There are also other townhomes on the other side of Larrabee for sale north of 600k as well.
I totally thought the “front” was the back! Everyone kept saying it has no curb appeal, etc… and i was like – where is the frontal pic?? That’s really a strange architectural decision for the front of a house (those 2 garages are the front right??)
The decision to have the garage, not the townhouse, fronting Larrabee was due to the surrounding neighborhood when this thing was built. With Cabrini just down the street, no real street life to speak of and high crime rates, building your house like a fortress makes some sense.
That said, this isn’t 1985 anymore (or 1995, for that matter). The decision to build in such a manner (and the decision to buy to property) shows a real lack of foresight, imo. It is going to limit your buyer pool significantly (IMO more than, say, a lack of parking).
That said, a whole mess of people bought similarly “walled off” developments all over town over the last decade. Personally, I’d like my house fronting the curb…to each his own, i guess.
Mess: “I totally thought the “front” was the back! Everyone kept saying it has no curb appeal, etc… and i was like – where is the frontal pic?? That’s really a strange architectural decision for the front of a house (those 2 garages are the front right??)”

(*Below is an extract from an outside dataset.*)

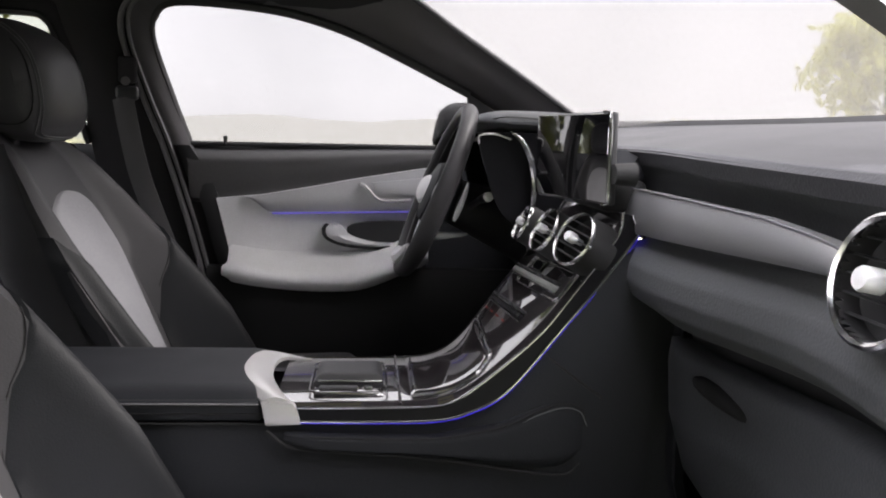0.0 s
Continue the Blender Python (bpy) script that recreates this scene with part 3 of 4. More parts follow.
def build_seat(o, near, start, more_rows):
    """A front seat about o; near scales the bolster on the y < 0 side, which begins at the share start; more_rows widens the insert there."""
    o = Vector(o)
    s = thing("front_seat", o + Vector((0.25, 0.01, 0.05)), "black leather front seat with a pale insert panel", "car seat", "front seats")

    def front(y, z):
        return back_front(y, z, near, start)
    zs = [0.24, 0.30, 0.36, 0.42, 0.48, 0.54, 0.60, 0.65, 0.70, 0.73, 0.755, 0.775, 0.79, 0.803, 0.812, 0.818]
    loops = []
    for z in zs:
        w = back_half(z)
        f = step(0.83, 0.77, z) * 0.5 + 0.5
        row = []
        for k in range(25):
            y = lerp(-w, w, k / 24)
            x = front(y, z)
            mid = back_x(z) - 0.03
            row.append(o + Vector((lerp(mid, x, f), y, z)))
        depth = 0.115 * f * (1 - 0.72 * step(0.60, 0.82, z))
        for k in range(1, 16):
            a = math.pi * k / 16
            cs = math.cos(a)
            row.append(o + Vector((back_x(z) + 0.01 - (depth + 0.02) * math.sin(a) ** 0.75, w * math.copysign(abs(cs) ** 0.7, cs), z)))
        loops.append(row)
    part("backrest", loft(loops), M_SEAT, s)

    def shell(u, v):
        z = lerp(0.24, 0.800, v)
        w, a = back_half(z) + 0.003, math.pi * u
        cs = math.cos(a)
        deep = 0.115 * (step(0.83, 0.77, z) * 0.5 + 0.5) * (1 - 0.72 * step(0.60, 0.82, z))
        return o + Vector((back_x(z) + 0.012 - (deep + 0.026) * math.sin(a) ** 0.75, w * math.copysign(abs(cs) ** 0.7, cs), z))
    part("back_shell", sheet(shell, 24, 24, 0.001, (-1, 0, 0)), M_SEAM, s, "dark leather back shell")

    def insert_half(z):
        if z > 0.58:
            return 0.147 * max(0.0, 1 - ((z - 0.58) / 0.134) ** 2.2) ** 0.5
        return table([(0.25, 0.105), (0.42, 0.122), (0.50, 0.136), (0.58, 0.147)], z)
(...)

We actually made an offer on one of the others in that complex about this time last year. When it was rejected, we thought more about the street and decided we didn’t really want to live there.
I have mixed feelings about the walled-off effect. It’s a balance between what you project to the rest of the world versus what matters to you. On that street, I didn’t see any great incentive to sit or even look out of the street-facing spaces. On the other hand, the walled-off patios were very nice and private feeling and the interiors were, we thought, very nice in a mid-century modern style.
Last I looked, the one we offered on was still on the market, a year later, at the same price. I don’t think he was in any hurry to sell.